Her instructions reminded me of how, in our kosher home, when a fork meant for dairy was accidentally stabbed into a piece of chicken or meatloaf, Mom would stick the fork in the soil of a potted philodendron (the planter was in the shape of a donkey wearing a sombrero) and leave it there for twenty-four hours; according to Jewish law, this would purify the fork.

I found the “right” tree easily — a barren maple — then brushed aside the dry leaves at its base and placed my mezuzah, with its new chain and lobster-claw catch, partly in the ground. Then I went inside, wrote myself a note, and taped it to my desk as a reminder: “Mezuzah below maple behind garden with arrowwood border.”

Twenty-four hours later, I walked slowly, almost ceremoniously, across the yard, found my tree, and looked down. The mezuzah was gone. I got down on my knees and pawed at the ground. Then I got a rake and combed the entire area. I got back down on my knees and ran my fingers though grass, dirt, and leaves.
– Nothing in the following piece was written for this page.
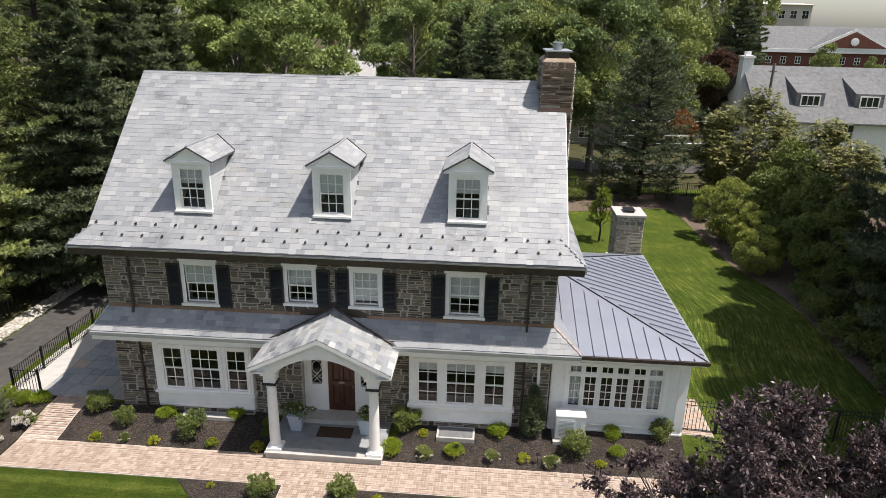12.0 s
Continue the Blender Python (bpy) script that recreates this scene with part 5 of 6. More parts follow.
part("dead_branch", leaf_mesh("dead_branch", M["rusty"], [clumps(r0, np.array([(1.9, -3.0, 7.0), (2.4, -2.9, 6.3), (1.6, -3.3, 6.4), (2.9, -2.4, 5.9)]), np.array([0.55, 0.6, 0.5, 0.5]), 260, (0.22, 0.35))]), None, cedar, "rusty brown dead needles", local=True)
maple = broadleaf("maple_tree", "large leafy dark green deciduous tree", 15, 16, 5.4, "maple", (0.24, 0.75), 900, 46, clump=(0.15, 0.27))
grow(maple, [(-12.0, 36, 1.0, 0), (-17.5, 39, 1.05, 90), (14.6, 43.0, 1.08, 40), (-4.5, 62, 1.0, 180), (2.5, 67, 1.0, 75), (-26, 42, 1.15, 220), (-34, 34, 1.15, 70), 
             (-23, 53, 1.1, 15), (-40, 55, 1.2, 110), (7.0, 45.5, 0.95, 310),
             # Maples at x 24 to 29 are unseen, added to shade the side lawn.
             (27.2, 1.4, 0.76, 20, 1.36), (27.0, 4.8, 0.74, 140, 1.38), (27.6, 8.4, 0.76, 260, 1.40), (28.4, 10.6, 0.70, 75, 1.30),
             (24.2, -1.6, 0.50, 30, 1.32), (24.3, 1.6, 0.56, 150, 1.44), (24.7, 4.8, 0.55, 280, 1.36), (25.4, 8.2, 0.55, 200, 1.30)], "broad-leaved trees behind the house")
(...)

Nothing.

I ran into the house to tell my husband what had happened. After a long round of questions to make sure I hadn’t simply forgotten where I’d put it, he said, “Crows like shiny things. Sometimes they put them in their nests.”

Just then, a dark flock of crows flew noisily over our land.
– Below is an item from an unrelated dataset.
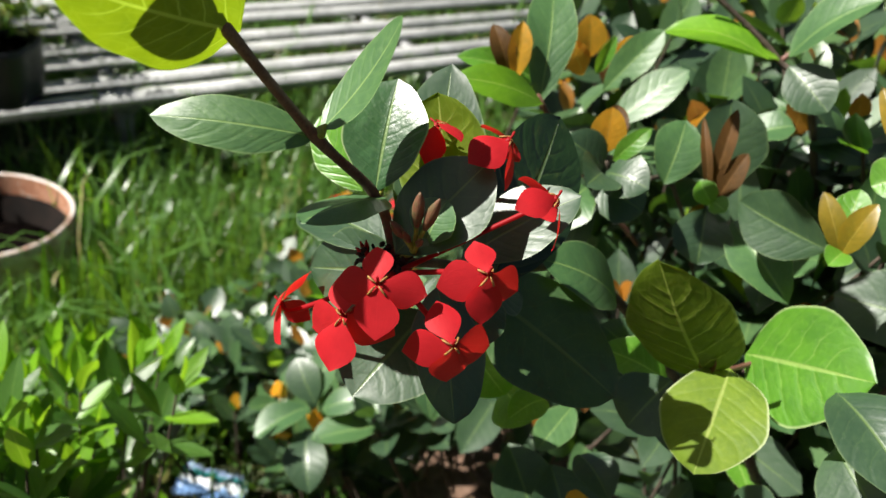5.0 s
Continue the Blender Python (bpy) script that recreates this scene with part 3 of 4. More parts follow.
leaf(shrub, (0.1013, 0.5087, 0.9598), (0.1092, 0.4933, 0.9273), 0.038, (0.00, -0.51, 0.86), leaf_dark, 0.2, 0.06, 1.0)
leaf(shrub, (0.1276, 0.3900, 0.9102), (0.1148, 0.3704, 0.8818), 0.04, (-0.03, -0.64, 0.77), leaf_dark)
leaf(shrub, (0.1674, 0.4036, 0.8824), (0.1267, 0.3887, 0.8735), 0.036, (-0.06, -0.63, 0.77), leaf_dark)
leaf(shrub, (0.1837, 0.4719, 0.9773), (0.1625, 0.4765, 1.0085), 0.014, (-0.10, -0.76, 0.64), leaf_yellow, 0.3, 0.06, 1.15)
leaf(shrub, (0.1837, 0.4719, 0.9773), (0.1904, 0.4741, 1.0124), 0.016, (-0.12, -0.76, 0.64), leaf_yellow, 0.3, 0.06, 1.15)
leaf(shrub, (0.1816, 0.4779, 0.9778), (0.1804, 0.5005, 1.0071), 0.022, (-0.11, -0.77, 0.63), leaf_lime)
leaf(shrub, (0.1846, 0.4727, 0.9794), (0.1792, 0.4555, 0.9762), 0.016, (-0.11, -0.74, 0.66), leaf_lime)
leaf(shrub, (0.2010, 0.5024, 1.0217), (0.1691, 0.5187, 1.0615), 0.012, (-0.12, -0.81, 0.58), leaf_yellow, 0.3, 0.06, 1.15)
leaf(shrub, (0.2010, 0.5024, 1.0217), (0.2115, 0.5133, 1.0658), 0.019, (-0.15, -0.80, 0.58), leaf_yellow)
leaf(shrub, (0.1997, 0.5077, 1.0212), (0.1845, 0.5011, 1.0103), 0.026, (-0.13, -0.79, 0.61), leaf_lime)
leaf(shrub, (0.1009, 0.5136, 0.9712), (0.0980, 0.5270, 1.0223), 0.012, (0.00, -0.78, 0.62), leaf_brown, 0.4, 0.06, 1.15)
leaf(shrub, (0.1054, 0.5109, 0.9649), (0.1137, 0.5192, 0.9997), 0.016, (-0.01, -0.77, 0.64), leaf_brown, 0.35, 0.06, 1.15)
leaf(shrub, (0.1018, 0.5104, 0.9637), (0.0801, 0.5232, 1.0120), 0.007, (0.01, -0.78, 0.63), leaf_brown, 0.5, 0.06, 1.15)
leaf(shrub, (0.1042, 0.5053, 0.9646), (0.0918, 0.5054, 0.9779), 0.016, (0.01, -0.76, 0.65), leaf_lime)
leaf(shrub, (0.1033, 0.5064, 0.9670), (0.1144, 0.5004, 0.9660), 0.014, (-0.01, -0.76, 0.65), leaf_lime)
leaf(shrub, (0.0364, 0.4727, 0.9893), (0.0336, 0.4761, 1.0176), 0.022, (0.31, -0.73, 0.61), leaf_orange, 0.15, 0.06, 1.0)
leaf(shrub, (0.0373, 0.4749, 0.9881), (0.0329, 0.4918, 1.0143), 0.018, (0.31, -0.73, 0.60), leaf_brown)
leaf(shrub, (0.0390, 0.4721, 0.9796), (0.0157, 0.4550, 0.9983), 0.028, (0.33, -0.71, 0.63), leaf_dark)
leaf(shrub, (0.0426, 0.4757, 0.9846), (0.0596, 0.4788, 1.0114), 0.013, (0.29, -0.74, 0.61), leaf_lime, 0.3, 0.06, 1.15)
leaf(shrub, (0.0390, 0.4707, 0.9765), (0.0401, 0.4356, 0.9814), 0.03, (0.31, -0.70, 0.64), leaf_dark)
leaf(shrub, (0.0410, 0.4717, 0.9767), (0.0719, 0.4604, 0.9816), 0.032, (0.28, -0.72, 0.64), leaf_dark)
leaf(shrub, (-0.0311, 0.4722, 1.0164), (-0.0360, 0.4798, 1.0514), 0.015, (0.42, -0.72, 0.56), leaf_orange, 0.25, 0.06, 1.15)
leaf(shrub, (-0.0362, 0.4748, 1.0149), (-0.0532, 0.4740, 1.0460), 0.016, (0.43, -0.71, 0.56), leaf_brown, 0.3, 0.06, 1.15)
leaf(shrub, (-0.0158, 0.5665, 1.0130), (-0.0215, 0.5661, 1.0432), 0.022, (0.35, -0.76, 0.54), leaf_orange, 0.15, 0.06, 1.15)
leaf(shrub, (-0.0175, 0.5674, 0.9996), (-0.0308, 0.5565, 1.0229), 0.02, (0.35, -0.75, 0.56), leaf_orange, 0.15, 0.06, 1.15)
leaf(shrub, (-0.0272, 0.6942, 0.9498), (-0.0254, 0.7136, 0.9953), 0.027, (0.29, -0.77, 0.56), leaf_orange)
leaf(shrub, (-0.0300, 0.6975, 0.9460), (-0.0429, 0.7030, 0.9806), 0.02, (0.30, -0.76, 0.57), leaf_brown)
leaf(shrub, (-0.0086, 0.5669, 1.0033), (0.0013, 0.5628, 1.0342), 0.01, (0.33, -0.76, 0.55), leaf_lime, 0.3, 0.06, 1.15)
leaf(shrub, (-0.0157, 0.4817, 1.0018), (-0.0415, 0.5325, 1.0657), 0.033, (0.49, -0.84, 0.25), leaf_green)
leaf(shrub, (-0.0093, 0.4717, 1.0074), (-0.0503, 0.4256, 1.0243), 0.026, (0.00, -0.68, 0.73), leaf_sprout, 0.05, 0.06, 1.15)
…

“People underestimate crows,” he added.

I went back outside and stood beside the tree under which my most treasured personal possession had been lost. I looked down at the ground and up at the sky. I thought of the crow plucking the mezuzah from the ground and spiriting it away, and, to my surprise, my sorrow began to lift. I moved from a state of dark panic to one of joy and freedom. I loved the idea of a bird flying sky-high, the silver chain hanging from its beak, the legacy of bondage, persecution, and grief taken up into a clear blue fall sky. It was nature, after all — the shiny fortress of the night sky, the earth with all her green indifference — that had comforted me during and after my mother’s death. Surely, I owed it a gift in return.